Uno de aquellos tertulianos contrajo ulterior matrimonio, octogenario ya, tieso como un huso y ufano de su excelente salud. Claro que el mérito disminuye al considerar que nunca había fumado y jamás tomado una copa. Es el más veterano; ahora llega solo al ágape sabatino, mermadas las energías motrices, con pasito menudo, pajaril, 10 por cada zancada de antaño. Tiene otro competidor, espejo de puntualidad, que ocupa el sitio inveterado y pronto se queda roque, en medio de la profusa algarabía circundante. Todos con hijos, nietos, bisnietos, sin renunciar a vestirse cada mañana, anudar al cuello la corbata, como gentes antiguas que son, culminar la ardua tarea de anudar el cordón de los zapatos, lanzarse a la calle y llegar, frotando el pavimento con los breves pasitos que parecen aplazar el último tramo en la otra mitad del camino de nuestra vida.
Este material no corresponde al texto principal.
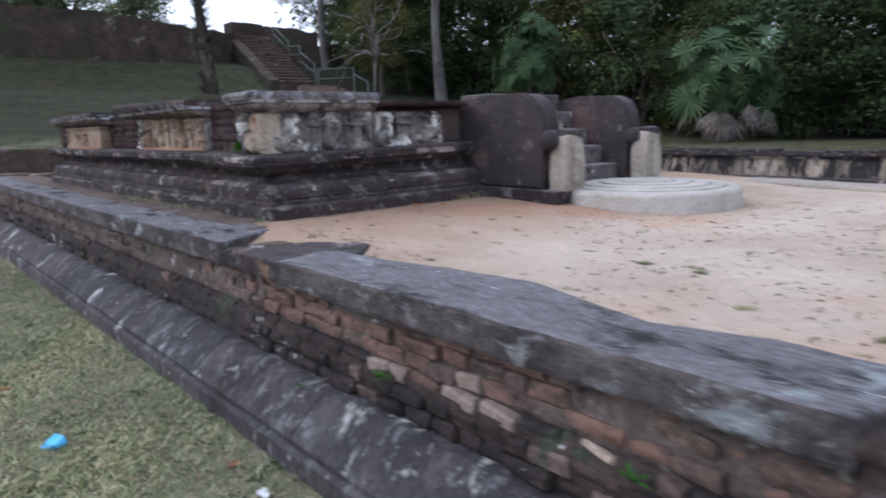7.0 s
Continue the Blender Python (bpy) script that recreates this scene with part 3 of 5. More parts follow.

Cuando el tiempo es bueno, Madrid se puebla de ancianos de ambos sexos, que ocupan plaza en los bancos públicos, casi siempre a solas. O se dirigen hacia los estratégicos centros de la tercera edad, dispuestos a empeñarse en la partida de cartas o de dominó, en las que ellas, con similar o superior entusiasmo y una sorprendente variedad de expresiones coloquiales de cariz adversativo, matan un tiempo que ya ganó algunas batallas. Las altas edades han empujado el listón hasta fronteras no imaginadas y esa persistencia es un esfuerzo que los descendientes han de apreciar en su propio término, porque hay mucha voluntad en eso de seguir vivos por medio de la autosuficiencia. Una observación de carácter empírico, reservada al género masculino: eviten la proximidad del anciano en lugares excusados: suelen orinar de soslayo.